Bajka jest bardzo specyficzna, bowiem jest tutaj wątek fantastyczny – kuny, które zachowują się jak ludzie, ale jest też dużo wątków zaczerpniętych rodem z kryminału. A czy bajka zakończy się szczęśliwie? Tego musicie dowiedzieć się sami, a powiem Wam tylko, że życie dwóch z pięciu kun zawiśnie w pewnym momencie na włosku.
Trzeba tutaj podkreślić dodatkowo dwie rzeczy: pierwsza – przepiękne i kolorowe ilustracje, które same w sobie zachęcają do przeczytania tej opowieści. Po drugie – w takcie czytania znajdziecie w książce kilka przepisów kulinarnych, ale nie takich zwyczajnych, bo będzie to przepis taki jak: „Sałatka za którą każda kuna odda swój ogon” lub „Paluszki czarownicy pieczone przez Kręcichwosta”. Spróbujcie zrobić którykolwiek z tych przepisów z mamą, babcią lub starszym rodzeństwem. Gwarantuję mnóstwo niezapomnianej zabawy!
Oprócz tego wszystkiego o czym Wam już opowiedziałam, w tej książce odnajdziecie także mnóstwo świetnej zabawy i humoru. Kuny są tak przezabawne i tak wspaniałe, że już teraz mogę powiedzieć, iż często będę wracać do tej cudownej opowieści.

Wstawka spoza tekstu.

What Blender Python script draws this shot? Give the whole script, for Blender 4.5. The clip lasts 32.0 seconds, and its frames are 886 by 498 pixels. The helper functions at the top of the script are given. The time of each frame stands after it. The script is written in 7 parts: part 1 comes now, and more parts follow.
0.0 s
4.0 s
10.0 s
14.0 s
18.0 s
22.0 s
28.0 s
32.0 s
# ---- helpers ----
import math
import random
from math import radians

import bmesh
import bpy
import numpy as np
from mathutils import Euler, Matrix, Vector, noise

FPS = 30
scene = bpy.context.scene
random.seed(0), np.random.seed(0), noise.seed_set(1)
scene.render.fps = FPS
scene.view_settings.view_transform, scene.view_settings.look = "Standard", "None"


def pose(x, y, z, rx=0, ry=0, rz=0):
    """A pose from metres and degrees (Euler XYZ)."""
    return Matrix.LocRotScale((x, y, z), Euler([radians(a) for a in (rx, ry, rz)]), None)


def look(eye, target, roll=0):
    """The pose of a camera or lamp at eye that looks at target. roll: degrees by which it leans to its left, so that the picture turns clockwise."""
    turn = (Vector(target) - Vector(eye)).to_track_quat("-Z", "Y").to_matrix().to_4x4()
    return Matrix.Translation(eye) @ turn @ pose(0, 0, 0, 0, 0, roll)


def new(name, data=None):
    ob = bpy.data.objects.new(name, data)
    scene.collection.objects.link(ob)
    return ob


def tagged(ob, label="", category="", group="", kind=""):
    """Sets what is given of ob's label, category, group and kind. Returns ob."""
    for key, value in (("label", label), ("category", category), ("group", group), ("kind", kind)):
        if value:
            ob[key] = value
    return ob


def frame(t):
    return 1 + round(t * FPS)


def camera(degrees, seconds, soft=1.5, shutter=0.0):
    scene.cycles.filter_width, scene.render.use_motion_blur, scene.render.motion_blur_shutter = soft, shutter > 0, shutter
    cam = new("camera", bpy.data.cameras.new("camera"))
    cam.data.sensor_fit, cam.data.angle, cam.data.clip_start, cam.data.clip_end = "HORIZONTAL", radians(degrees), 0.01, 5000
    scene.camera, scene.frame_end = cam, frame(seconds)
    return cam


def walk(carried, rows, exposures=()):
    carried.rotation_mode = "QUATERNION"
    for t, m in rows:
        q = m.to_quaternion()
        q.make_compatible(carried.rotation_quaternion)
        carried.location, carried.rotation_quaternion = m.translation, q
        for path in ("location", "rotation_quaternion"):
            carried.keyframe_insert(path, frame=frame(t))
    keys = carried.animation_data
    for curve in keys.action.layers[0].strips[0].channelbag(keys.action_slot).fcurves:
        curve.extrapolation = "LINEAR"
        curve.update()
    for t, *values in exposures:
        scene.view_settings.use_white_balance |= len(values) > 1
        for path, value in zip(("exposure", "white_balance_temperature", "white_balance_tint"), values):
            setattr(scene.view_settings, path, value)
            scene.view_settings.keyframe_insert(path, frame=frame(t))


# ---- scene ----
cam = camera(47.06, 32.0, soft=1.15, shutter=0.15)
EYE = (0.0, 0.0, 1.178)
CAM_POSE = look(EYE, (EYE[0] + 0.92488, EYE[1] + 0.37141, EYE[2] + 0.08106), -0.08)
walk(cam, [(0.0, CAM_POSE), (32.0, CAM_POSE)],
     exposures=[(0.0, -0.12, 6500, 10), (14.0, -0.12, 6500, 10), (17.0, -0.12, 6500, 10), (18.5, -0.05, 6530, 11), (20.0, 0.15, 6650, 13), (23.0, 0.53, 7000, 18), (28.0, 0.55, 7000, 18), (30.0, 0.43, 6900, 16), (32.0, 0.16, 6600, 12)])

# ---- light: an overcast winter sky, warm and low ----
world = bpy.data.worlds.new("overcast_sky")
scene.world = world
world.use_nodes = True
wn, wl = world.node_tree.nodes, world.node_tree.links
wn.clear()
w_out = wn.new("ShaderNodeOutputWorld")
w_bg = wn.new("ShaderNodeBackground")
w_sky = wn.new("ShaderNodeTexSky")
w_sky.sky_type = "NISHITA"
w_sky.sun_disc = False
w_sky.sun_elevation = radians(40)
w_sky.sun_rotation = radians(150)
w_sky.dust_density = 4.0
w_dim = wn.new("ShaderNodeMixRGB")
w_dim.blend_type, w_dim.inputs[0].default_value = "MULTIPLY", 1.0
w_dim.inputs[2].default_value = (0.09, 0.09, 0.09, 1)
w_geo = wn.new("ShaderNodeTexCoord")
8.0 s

Chciałabym Was na koniec prosić jeszcze o jedno. Wyciągnijcie z tej opowieści morał i pewną naukę. A mianowicie, niech to będzie szacunek dla każdego zwierzątka – jakie by nie było - i pamiętajcie, że to tylko bezbronne zwierzęta, i pod żadnym pozorem nie wolno ich krzywdzić.